- Echoes of Innocence
- Directed by: Nathan Todd Sims
- Written by: Nathan Todd Sims
- Produced by: Clayton Coblentz
- Starring: Sara Simmonds Jake McDorman
- Music by: Brad Sayles
- Release date: September 9, 2005;
- Running time: 114 minutes
- Language: English

= Echoes of Innocence =

Echoes of Innocence is a 2005 suspense/adventure independent film from studio Fusion Productions. Majority of reviews were negative, criticizing the plot, characters and music.

==Synopsis==
The movie opens with a recitation of Romans 8:18: I consider that our present sufferings are not worth comparing with the glory that will be revealed in us.

It has been five years since Sarah's (newcomer Sara Simmonds) soulmate Christopher (Cody Linley) mysteriously disappeared, riding off in a limousine without explanation. The two had become engaged at the age of twelve, planning to marry when both were eighteen.

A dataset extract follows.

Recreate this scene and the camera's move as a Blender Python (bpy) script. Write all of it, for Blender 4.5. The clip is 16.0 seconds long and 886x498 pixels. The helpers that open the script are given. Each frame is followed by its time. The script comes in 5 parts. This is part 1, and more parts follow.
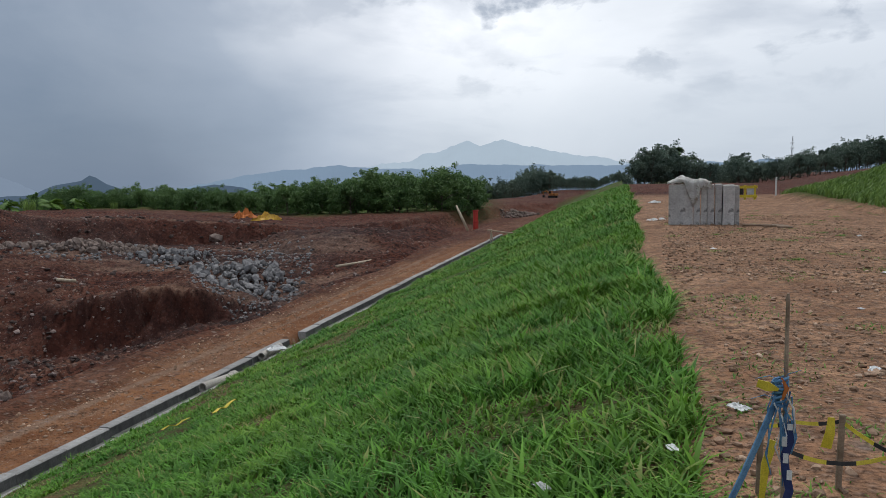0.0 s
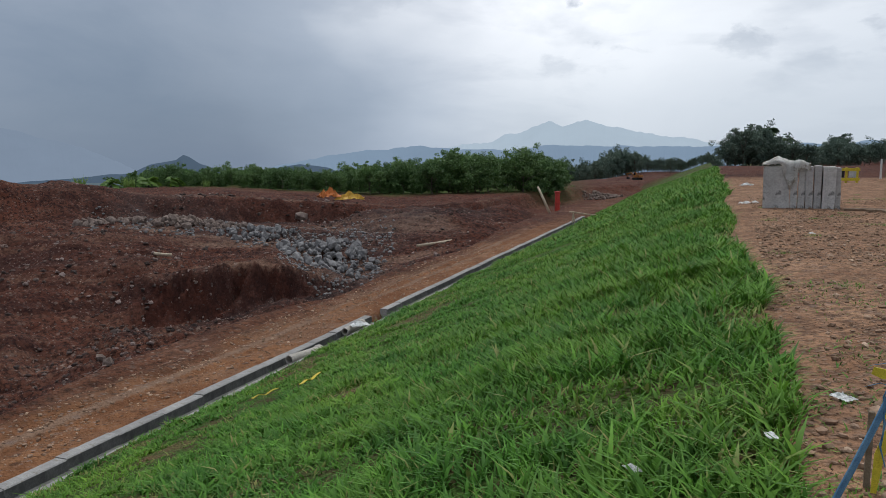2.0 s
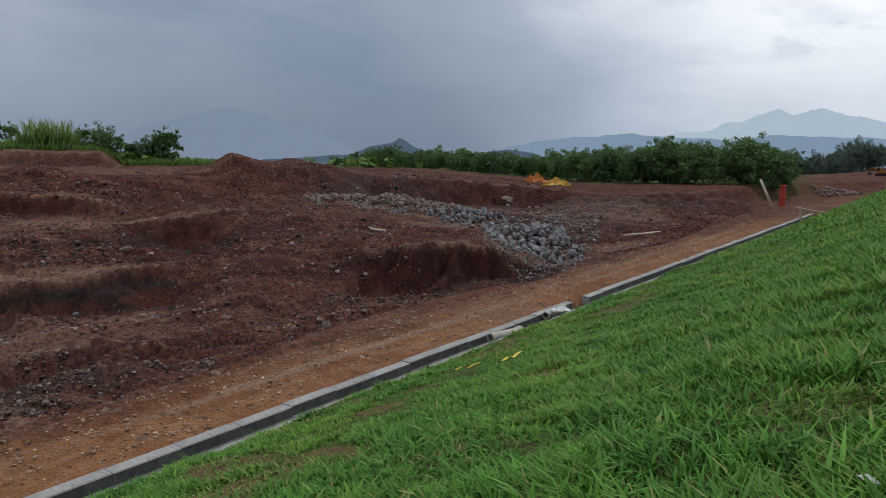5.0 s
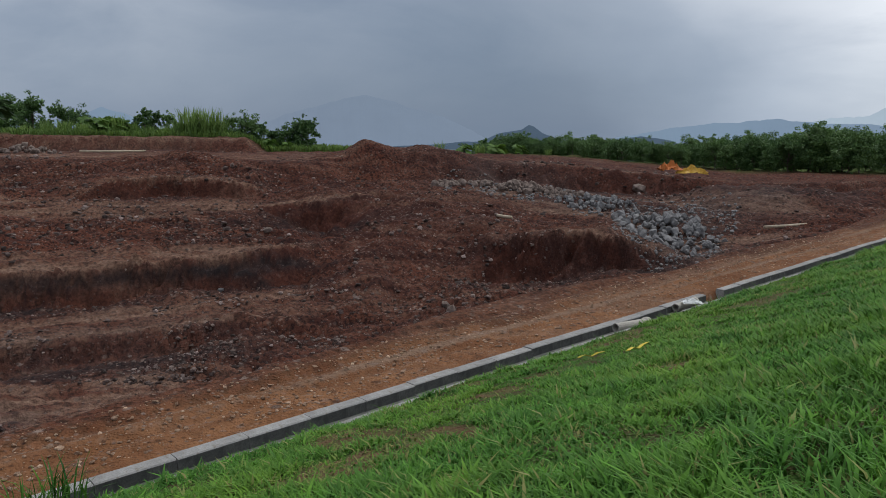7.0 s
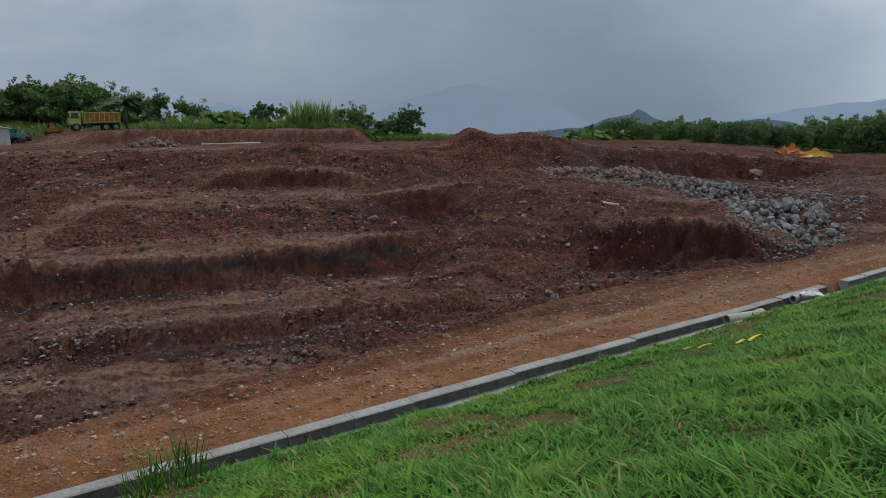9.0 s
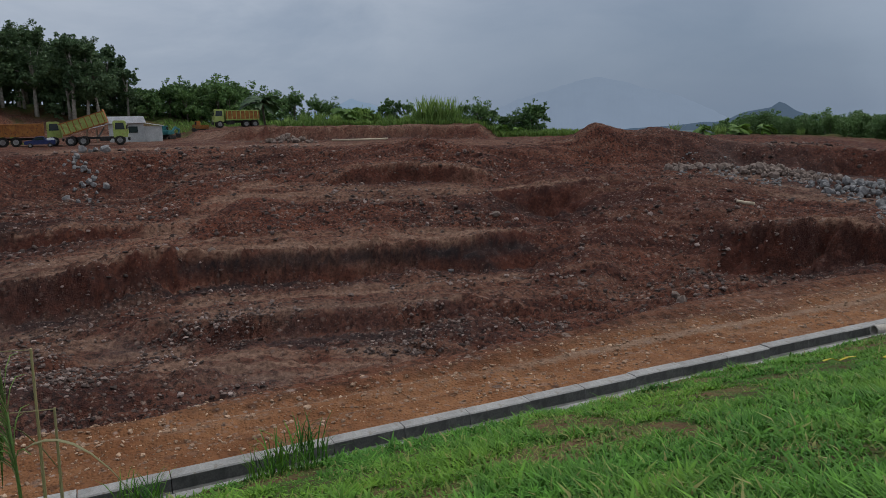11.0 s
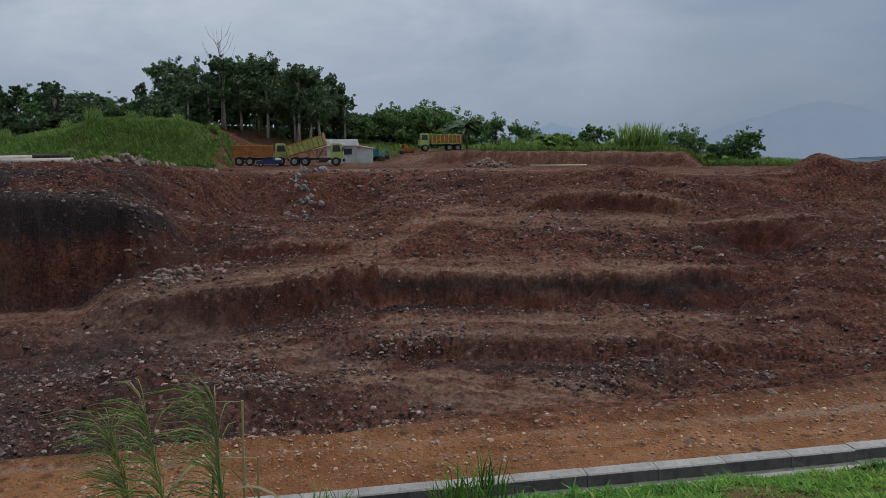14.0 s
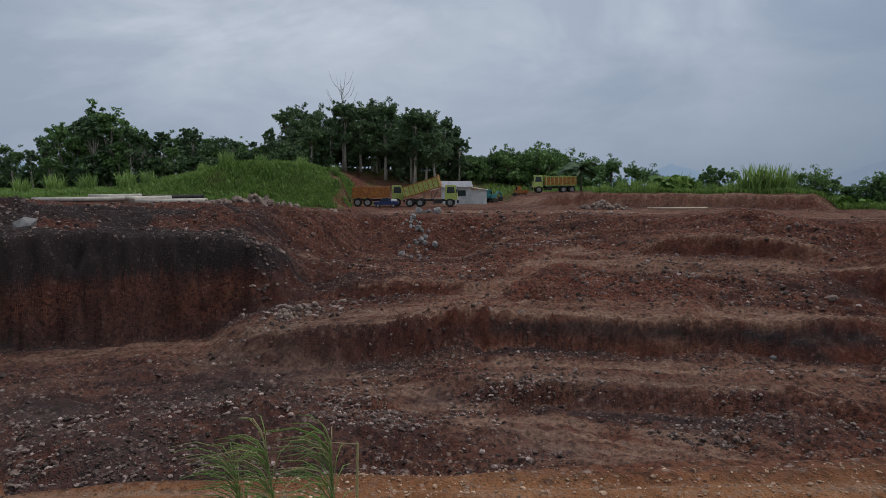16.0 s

Sarah has kept to that commitment, believing that Chris will return. She is a devotee of Joan of Arc, and has begun to experience her own 'heavenly' visions and voices. Recently, these visions have grown in intensity. Their content mostly consists of premonitions of trouble or disaster.

Sarah's mother has paranoid schizophrenia and berates Sarah constantly; she lives instead with her grandmother, an inveterate television-watcher who takes no interest in her. She prays alone in an abandoned chapel in a nearby forest, and confides in a Catholic priest, perhaps with an intent to convert to that faith, although this is never explicitly stated. She unwisely reveals her paranormal experiences to classmates, which in combination with her refusal to keep company with boys has made her something of a high school outcast. She does have at least one close girl friend, and is to play Titania in the school production of A Midsummer Night's Dream.

High school reporter Dave (Jake McDorman), a relative newcomer to the school, is intrigued by Sarah and determined to understand her fascination with the "virgin maid" - Joan of Arc. As Sarah's trust in Dave grows, she leads him to her chapel where she reveals the nature of her spiritual encounters. on the pretext of writing a feature about her for the school paper, Dave questions her thoroughly and investigates her background, discussing details of her life with classmates.

Meanwhile, rebellious Alec (Matt Vodvarka) desires Sarah for himself, viewing her virginity as a prize conquest. He is also a member of the trenchcoat mafia, a satanic figure who plants bombs around the school. His goals seem to be to have sex with Sarah and kill everyone else.

Alec apparently becomes possessed by a demon and attempts to attack Sarah and murder Dave, but the pair are saved by a gigantic bull which appears out of nowhere and is possibly of heavenly origin. At the same time, Dave reveals his own secret; he is Chris. He has been lying to Sarah, leading her down the path for months, because he wanted ironclad proof that she had kept her commitment to him. Also, he wants her to love him as he is now, not as the image of the twelve-year-old she remembers. No explanation is given for his sudden disappearance, but it is hinted that he comes from an extremely wealthy family. The film ends with Dave/Chris and Sarah completing their vows and living as husband and wife.

== Reception ==

In a review, The Seattle Times criticized the "flaccid attempts at building suspense", writing that they "are praying that the 117-minute film will end sometime soon." The Arizona Republic gave the film two out of six stars, calling the plot "muddy" and writing that "the film fails to satisfy the romance fan or thriller fan, landing with a thud not between the two, but miles away."